▸ What needs to be done: Quote verbatim every line from the line containing "setattr(scene.view_settings, path, value)" to the line containing "scene.view_settings.keyframe_insert(path, frame=frame(t))", inclusive of both, and no other line.

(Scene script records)
---

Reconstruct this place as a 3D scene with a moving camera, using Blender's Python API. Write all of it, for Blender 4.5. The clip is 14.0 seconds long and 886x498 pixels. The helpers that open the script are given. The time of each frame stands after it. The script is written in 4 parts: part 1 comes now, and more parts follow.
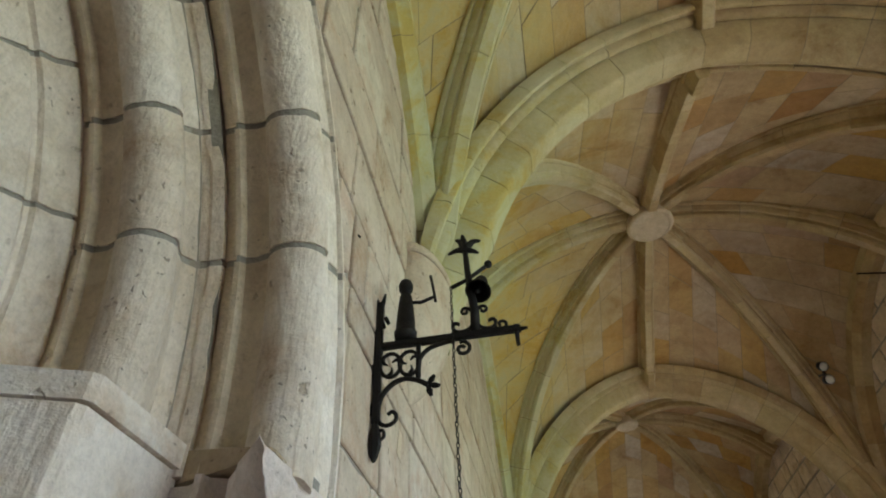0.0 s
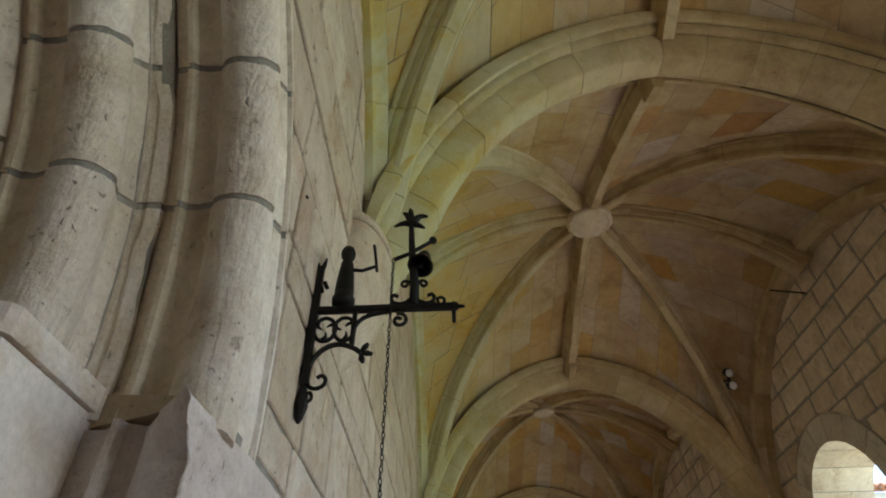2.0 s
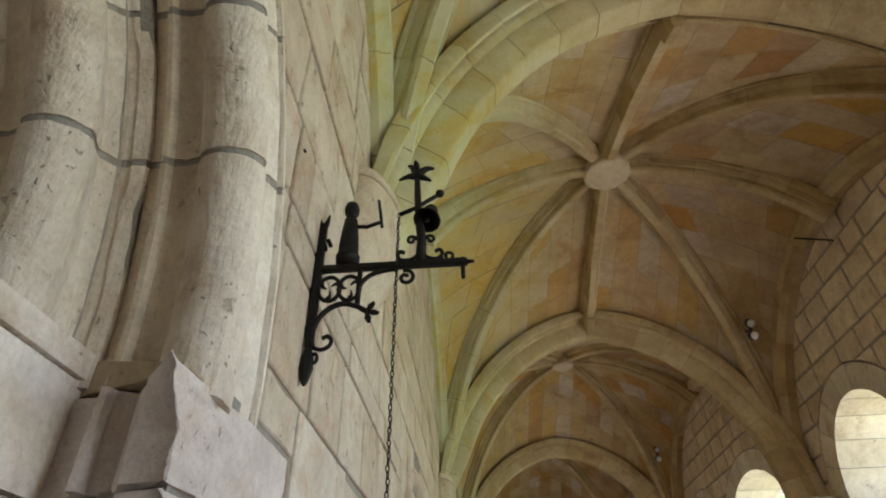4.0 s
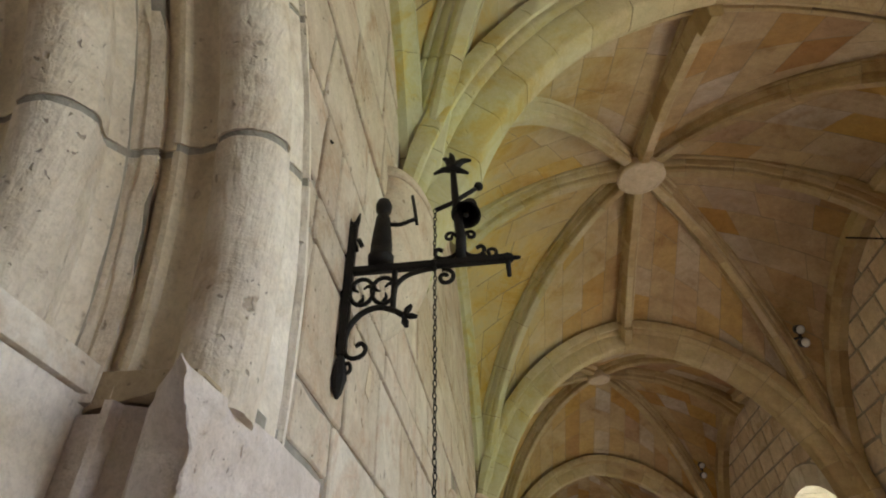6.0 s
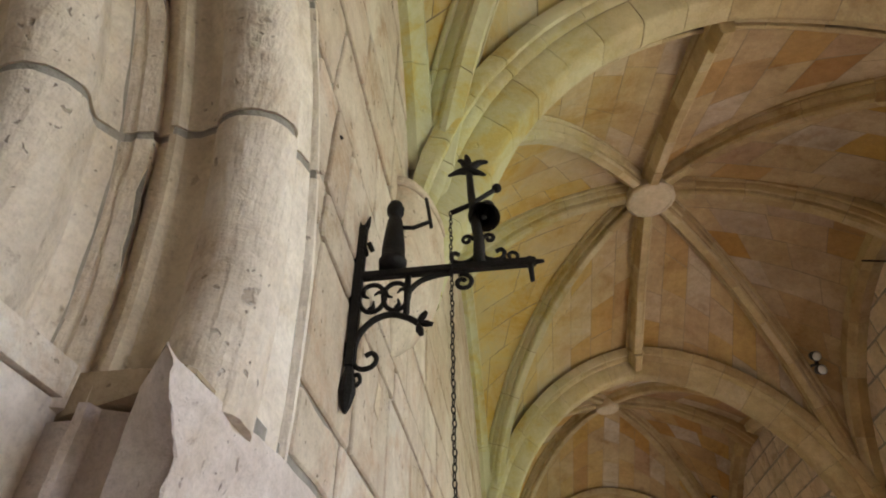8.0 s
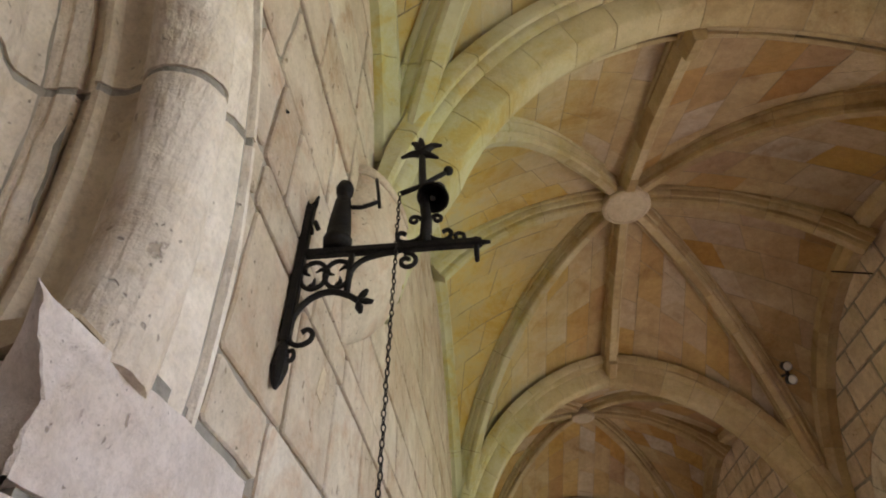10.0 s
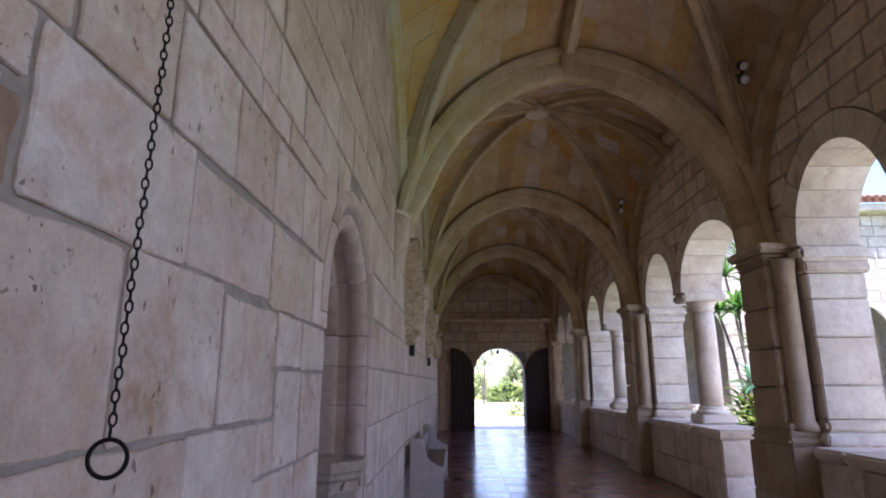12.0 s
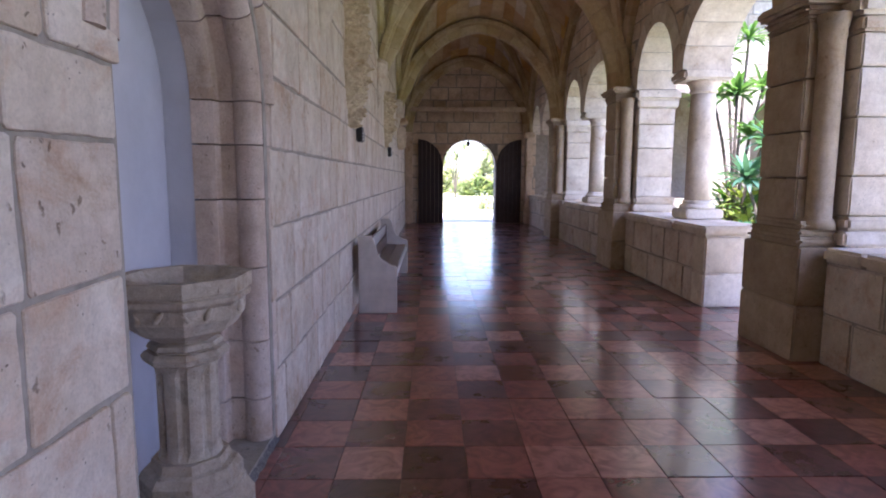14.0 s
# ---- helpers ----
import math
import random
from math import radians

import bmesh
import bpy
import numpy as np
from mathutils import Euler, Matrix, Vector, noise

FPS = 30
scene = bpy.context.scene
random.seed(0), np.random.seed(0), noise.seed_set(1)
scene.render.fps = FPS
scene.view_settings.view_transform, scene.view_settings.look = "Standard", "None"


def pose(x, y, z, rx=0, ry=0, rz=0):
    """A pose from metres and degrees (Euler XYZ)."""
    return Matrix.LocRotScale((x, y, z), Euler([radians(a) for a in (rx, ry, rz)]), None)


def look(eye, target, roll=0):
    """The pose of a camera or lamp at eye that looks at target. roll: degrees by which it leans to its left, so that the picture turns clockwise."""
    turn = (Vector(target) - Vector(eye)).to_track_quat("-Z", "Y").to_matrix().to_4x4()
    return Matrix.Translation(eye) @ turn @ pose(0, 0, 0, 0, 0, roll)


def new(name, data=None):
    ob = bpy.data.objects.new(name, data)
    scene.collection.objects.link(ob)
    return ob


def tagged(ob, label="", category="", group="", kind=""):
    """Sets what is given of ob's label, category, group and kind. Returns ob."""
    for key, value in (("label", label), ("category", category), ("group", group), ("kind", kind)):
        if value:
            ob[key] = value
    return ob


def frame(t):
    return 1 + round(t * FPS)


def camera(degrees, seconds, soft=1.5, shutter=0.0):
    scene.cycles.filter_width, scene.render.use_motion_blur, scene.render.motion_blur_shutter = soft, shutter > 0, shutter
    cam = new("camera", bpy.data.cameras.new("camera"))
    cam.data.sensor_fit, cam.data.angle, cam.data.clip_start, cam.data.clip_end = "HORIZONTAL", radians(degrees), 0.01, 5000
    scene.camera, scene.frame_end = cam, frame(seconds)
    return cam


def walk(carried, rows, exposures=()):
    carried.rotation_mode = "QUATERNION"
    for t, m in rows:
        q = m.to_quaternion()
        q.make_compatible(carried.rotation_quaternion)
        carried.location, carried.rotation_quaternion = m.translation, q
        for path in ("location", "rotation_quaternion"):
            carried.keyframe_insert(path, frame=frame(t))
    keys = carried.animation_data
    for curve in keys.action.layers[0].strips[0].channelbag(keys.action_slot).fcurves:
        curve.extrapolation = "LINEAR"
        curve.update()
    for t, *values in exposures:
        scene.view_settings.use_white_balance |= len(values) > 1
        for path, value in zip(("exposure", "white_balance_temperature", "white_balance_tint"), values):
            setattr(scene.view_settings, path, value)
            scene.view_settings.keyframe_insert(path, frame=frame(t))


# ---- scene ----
cam = camera(74.9, 14.0, soft=1.9)
PATH = [
    (0, (0.437, 0.434, 1.541), (0.228, 1.879, 2.907), -3.0),
    (0.5, (0.436, 0.434, 1.536), (0.304, 1.851, 2.941), -2.7),
    (1, (0.437, 0.425, 1.535), (0.365, 1.856, 2.93), -2.2),
    (1.5, (0.434, 0.425, 1.533), (0.401, 1.894, 2.89), -1.8),
    (2, (0.421, 0.434, 1.528), (0.408, 1.952, 2.831), -1.6),
    (2.5, (0.424, 0.466, 1.531), (0.406, 2.038, 2.769), -1.3),
    (3, (0.429, 0.49, 1.545), (0.4, 2.11, 2.718), -1.5),
    (5.5, (0.468, 0.581, 1.61), (0.313, 2.15, 2.841), -1.4),
    (6, (0.395, 0.661, 1.624), (0.231, 2.224, 2.861), -1.4),
    (6.5, (0.356, 0.702, 1.634), (0.186, 2.257, 2.881), -1.2),
    (7, (0.333, 0.729, 1.651), (0.164, 2.262, 2.925), -1.2),
    (9.5, (0.403, 0.848, 1.618), (0.267, 2.329, 2.955), -1.1),
    (10, (0.433, 0.86, 1.606), (0.322, 2.341, 2.944), -1.1),
    (10.5, (0.478, 0.88, 1.59), (0.357, 2.418, 2.862), -1.0),
    (11, (0.535, 0.932, 1.566), (0.397, 2.621, 2.63), -0.8),
    (11.5, (0.607, 0.992, 1.556), (0.491, 2.836, 2.323), -0.2),
    (12, (0.678, 1.086, 1.536), (0.628, 3.033, 1.989), -0.0),
    (12.5, (0.698, 1.326, 1.519), (0.69, 3.323, 1.642), 0.1),
    (13, (0.722, 1.633, 1.508), (0.731, 3.623, 1.309), 0.2),
    (13.5, (0.794, 1.995, 1.487), (0.829, 3.981, 1.246), 0.3),
    (14, (0.884, 2.365, 1.495), (0.921, 4.349, 1.251), 0.2),
]
EXPOSURES = [(0, 2.4, 6000, 13), (0.5, 2.27, 6050, 15), (1.5, 1.82, 6100, 18), (3, 2.44, 6150, 17), (6.5, 2.41, 6600, 22), (7.2, 2.48, 6650, 23), (9.5, 2.74, 6600, 29), (10, 2.48, 6600, 29), (10.5, 2.22, 6450, 31), (11, 2.0, 6200, 33), (12, 1.61, 5550, 39), (12.5, 1.7, 5450, 42), (13, 1.7, 5450, 41), (14, 2.14, 5650, 39)]
walk(cam, [(t, look(eye, target, roll)) for t, eye, target, roll in PATH], EXPOSURES)

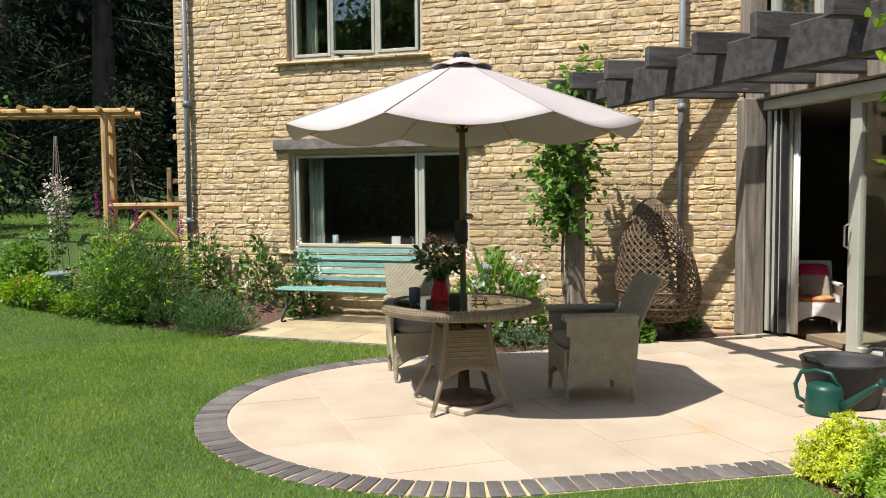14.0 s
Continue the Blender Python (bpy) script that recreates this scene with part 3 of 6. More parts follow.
def paving(name, outline, label, mat, origin, ax, ay, wx, wy, top=0.0, joint=0.008, seed=1):
    """A bed of joint with slabs as pieces, cut to the outline."""
    base = single(name, Mesh().prism(outline, -0.12, top - 0.0025), JOINT, label, "paving", "structure")
    r = random.Random(seed)
    n = 0
    for row in range(-14, 15):
        shift = (row % 2) * wx * 0.45 + r.uniform(-0.1, 0.1)
        for col in range(-14, 15):
            q = [(col * wx + shift, row * wy), ((col + 1) * wx + shift, row * wy), ((col + 1) * wx + shift, (row + 1) * wy), (col * wx + shift, (row + 1) * wy)]
            g = joint / 2
            q = [(a + (g if k in (0, 3) else -g), b + (g if k in (0, 1) else -g)) for k, (a, b) in enumerate(q)]
            poly = [origin + ax * a + ay * b for a, b in q]
            poly = clip(poly, outline)
            if len(poly) < 3 or area(poly) < 0.01:
                continue
            part("slab", Mesh().prism([tuple(p) for p in poly], top - 0.04, top + r.uniform(-0.001, 0.001)), mat, base)
            n += 1
    return base


def area(p):
    return abs(sum(p[i][0] * p[(i + 1) % len(p)][1] - p[(i + 1) % len(p)][0] * p[i][1] for i in range(len(p)))) / 2


def clip(poly, outline):
    """The slab's corners cut to a (nearly convex) outline."""
    out = [Vector(p) for p in poly]
    c = Vector((sum(p[0] for p in outline) / len(outline), sum(p[1] for p in outline) / len(outline)))
    for a, b in zip(outline, outline[1:] + outline[:1]):
        a, b = Vector(a), Vector(b)
        n = Vector((-(b - a).y, (b - a).x))
        if n.length < 1e-6:
            continue
        n.normalize()
        if n.dot(c - a) < 0:
            n = -n
        res = []
        for p, q in zip(out, out[1:] + out[:1]):
            dp, dq = n.dot(p - a) - 0.004, n.dot(q - a) - 0.004
            if dp >= 0:
                res.append(p)
            if dp * dq < 0:
                res.append(p + (q - p) * (dp / (dp - dq)))
        out = res
        if len(out) < 3:
            return []
    return out


def hull(points):
    pts = sorted(set(points))
    def half(ps):
        h = []
        for p in ps:
            while len(h) > 1 and (h[-1][0] - h[-2][0]) * (p[1] - h[-2][1]) - (h[-1][1] - h[-2][1]) * (p[0] - h[-2][0]) <= 0:
                h.pop()
            h.append(p)
        return h
    a, b = half(pts), half(pts[::-1])
    return a[:-1] + b[:-1]


PATIO_H = hull(PATIO)
paving("patio", PATIO_H, "pale sawn limestone patio with a round end", SLAB, Vector((-9.45, 1.21)), Vector((0.991, 0.134)), Vector((-0.134, 0.991)), 1.15, 0.72, 0.0, 0.006, 3)
paving("terrace", TERRACE, "small yellow sandstone terrace under the swing seat", SLAB_Y, Vector((T0.x, T0.y)), U, V, 0.60, 0.45, 0.0, 0.010, 4)
paving("bench_pad", hull(PAD), "small sandstone pad under the bench", SLAB_Y, on_a(3, 0).xy, AD, AN, 0.9, 0.6, 0.004, 0.008, 6)


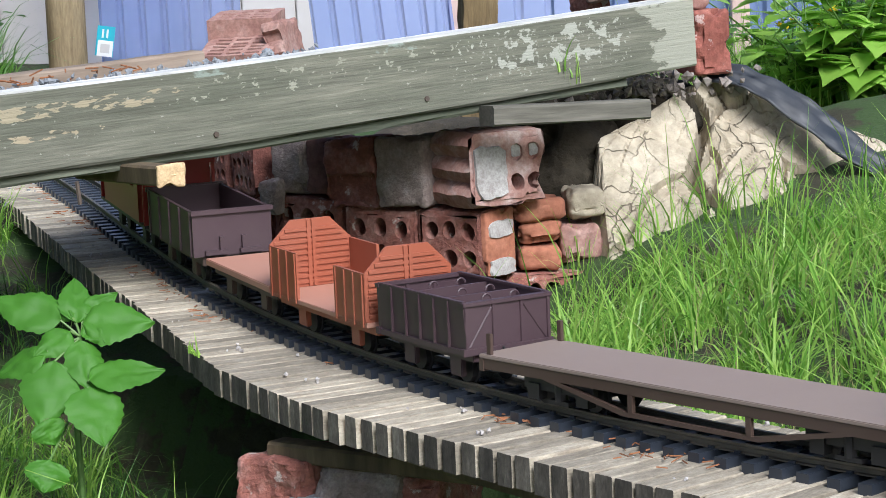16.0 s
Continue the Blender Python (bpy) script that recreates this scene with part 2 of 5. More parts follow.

---

▸ Task output:
            setattr(scene.view_settings, path, value)
            scene.view_settings.keyframe_insert(path, frame=frame(t))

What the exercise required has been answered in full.